Innovation is a continuous process. It should not stop with a product launch or a restructuring of the organisation. An innovation must continue to be innovative. Brands must be updated or upgraded at regular intervals to keep them contemporary. The forces of change that shaped the innovation will continue to change. Development must exist within this framework.

However, innovation extends beyond new product and service development to cover all areas of a company’s operation. In order to achieve an innovative approach, the company’s culture must be receptive to it and encourage it. While the right culture cannot be imposed on a company, it can be permitted to develop. To this end, innovation may have to be treated as a separate company or division, allowed to develop and harness its own culture. Innovation within a non-innovative culture may be suffocated.

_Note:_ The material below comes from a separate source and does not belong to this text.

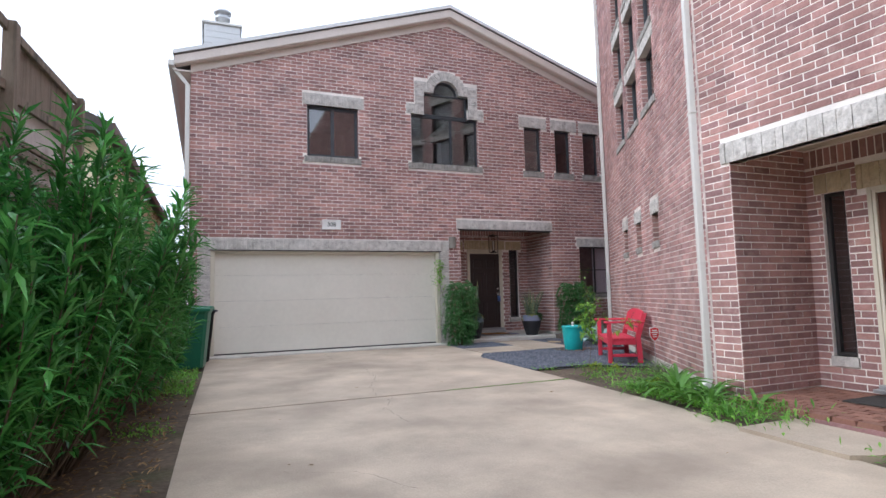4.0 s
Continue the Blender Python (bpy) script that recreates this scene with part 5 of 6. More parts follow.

During the innovation process there are numerous questions that must be addressed. For example, will the innovation leverage existing competencies or will it require the development or acquisition of new ones? Will it cannibalise existing products or will it create new markets? If it merely takes share from the company’s existing products it is probably not innovative.

Successful innovation changes the category rules. First Direct offered a new type of banking, Direct Line offered insurance over the telephone and lowered prices. Encarta changed the nature of the encyclopædia market. and CDNow offer new ways of shopping with a different experience. Sustainable innovation becomes a key company strategy for the future.